Experiencing New York at an early age helped put Weinstein in touch with mentors like Ernst Haas and Ben-Zion, the latter of which would eventually introduce him to the story of the 36 unknown, a tale that would later influence his attempts to comprehend the Holocaust.

Those attempts also impressed others. 

“He approached the legend of the 36 in an original way, a way I’d never heard before – a purely visual way,” said Goodman, who would go on to provide text for the project and create music centered on the concept. “Eventually, his visual work and my concert and writing work converged and we started to do these shows together.”

When Weinstein first wanted to set up a showing of “Legends of the 36 Unknown” at the Holocaust museum in Detroit, he said the rabbi there was skeptical at first.

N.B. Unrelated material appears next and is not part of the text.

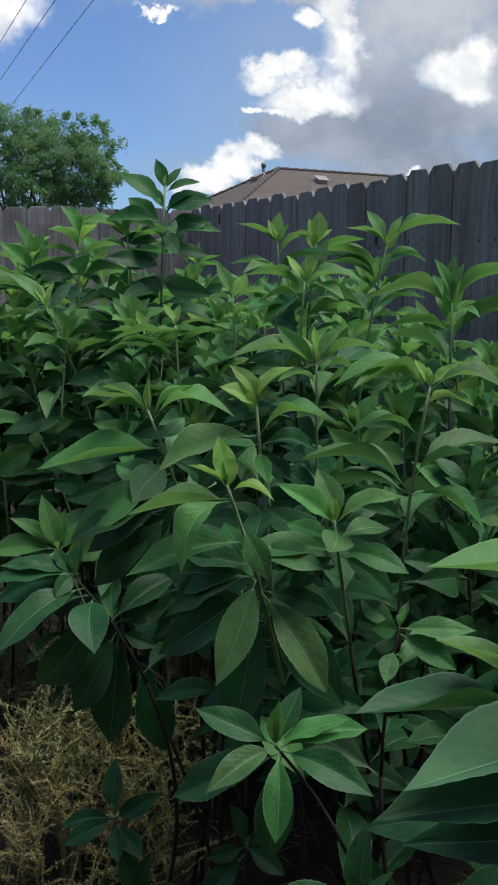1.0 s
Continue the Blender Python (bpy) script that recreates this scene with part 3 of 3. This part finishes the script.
shrub((0.37, 1.47, 1.218), (0.344, 1.5, 0.957), (0.55, 1.75), 0.7, 16, [
    (0.0, 180, 59, 0.05, 0.35, 0.05), (0.0, 0, 41, 0.056, 0.35, 0.1), (0.0, -169, 1, 0.153, 0.28, 0.35), (0.008, -151, 4, 0.143, 0.33, 0.3), (0.008, -14, -1, 0.128, 0.33, 0.4), (0.028, -50, 5, 0.091, 0.42, 0.2), (0.08, -160, 6, 0.12, 0.33, 0.3), (0.14, -26, 25, 0.1, 0.33, 0.15), (0.176, 174, 13, 0.199, 0.22, 0.3), (0.176, -15, -22, 0.126, 0.28, 0.35), (0.224, 158, 17, 0.114, 0.3, 0.2), (0.0, 91, 56, 0.036, 0.4, 0)], label="shrub stem with a long bare green stalk and arching leaves")
shrub((0.218, 1.34, 1.041), (0.227, 1.36, 0.985), (0.4, 1.6), 0.55, 13, [
    (0.012, 131, 64, 0.09, 0.44, 0.05, 1, 8), (0.008, -167, 37, 0.108, 0.36, 0.12, 1, 45), (0.008, -6, 24, 0.11, 0.36, 0.15, 1, 52), (0.016, -104, -20, 0.055, 0.8, 0.1, 1, 0), (0.008, 3, 77, 0.031, 0.3, 0, 2, 20), (0.008, 117, 64, 0.026, 0.3, 0, 2, 20),
    (0.056, -17, -12, 0.106, 0.36, 0.12, 4, 20), (0.056, -164, 4, 0.147, 0.32, 0.1, 4, 40), (0.06, 157, -39, 0.1, 0.36, 0.1, 0, 20), (0.06, 13, -40, 0.115, 0.36, 0.1, 0, 20), (0.036, 31, 3, 0.098, 0.36, 0.15, 4, 40), (0.036, 140, 6, 0.094, 0.36, 0.1, 4, 40)])
shrub((0.316, 1.34, 0.881), (0.303, 1.36, 0.743), (0.45, 1.45), 0.2, 10, [
    (0.004, -145, 16, 0.054, 0.5, 0.1), (0.008, -27, -24, 0.096, 0.37, 0.1), (0.036, -114, -39, 0.056, 0.5, 0.05), (0.0, -11, 3, 0.109, 0.28, 0.1), (0.0, 52, 54, 0.043, 0.35, 0), (0.044, 49, -23, 0.073, 0.5, 0.1), (0.0, 136, 20, 0.076, 0.4, 0.1)])
shrub((0.136, 1.215, 0.762), (0.193, 1.24, 0.673), (0.28, 1.32), 0.25, 4, [
    (0.0, 170, 21, 0.119, 0.34, 0.12, 0, 15), (0.004, -147, -17, 0.115, 0.33, 0.12, 4, 15), (0.008, -93, -53, 0.116, 0.34, 0.12, 4, 5), (0.016, -129, -80, 0.148, 0.34, 0.1, 0, 5), (0.0, 6, 19, 0.105, 0.3, 0.1, 4, 40), (0.008, 14, 7, 0.127, 0.32, 0.12, 4, 35),
    (0.012, -22, -15, 0.136, 0.33, 0.12, 0, 15), (0.0, 0, 86, 0.066, 0.3, 0.03, 1, 20), (0.0, -112, 79, 0.059, 0.28, 0.0, 1, 20), (0.0, 49, 51, 0.085, 0.36, 0.05, 0, 10), (0.016, 162, -31, 0.188, 0.3, 0.1, 0, 25)], label="low shoot with an open rosette of glossy green leaves")
shrub((0.243, 1.12, 0.581), (0.252, 1.13, 0.507), (0.25, 1.2), 0.06, 5, [
    (0.0, 66, 74, 0.117, 0.35, 0.05), (0.0, -132, 70, 0.079, 0.3, 0), (0.0, 23, 45, 0.071, 0.35, 0.1), (0.004, -171, 13, 0.137, 0.4, 0.12), (0.008, -11, 4, 0.105, 0.3, 0.1), (0.004, 137, 6, 0.058, 0.4, 0.1), (0.008, -148, 3, 0.094, 0.4, 0.1)], label="low shoot with upright leaves close to the soil")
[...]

“He said to me, ‘Mr. Weinstein, what makes you think that these images of these 36 were in these places of remembrance?’” he recalled. “I said ‘Rabbi, what makes you think they weren’t there?’ He gave me the show. He loved that answer.”

Weinstein himself found a degree of optimism in the idea.

“Mythological stories have a lot of hope in them,” he said. “I did this to try to deal with issues and to try to find some hope in wanting to go forward and live in this incredible time.”

Meanwhile, on a planet that seems increasingly beset by jihad, terrorism and hatred, Weinstein still thinks of the 36 common people who arise in times of danger to save the world.

“They are needed right now,” he said.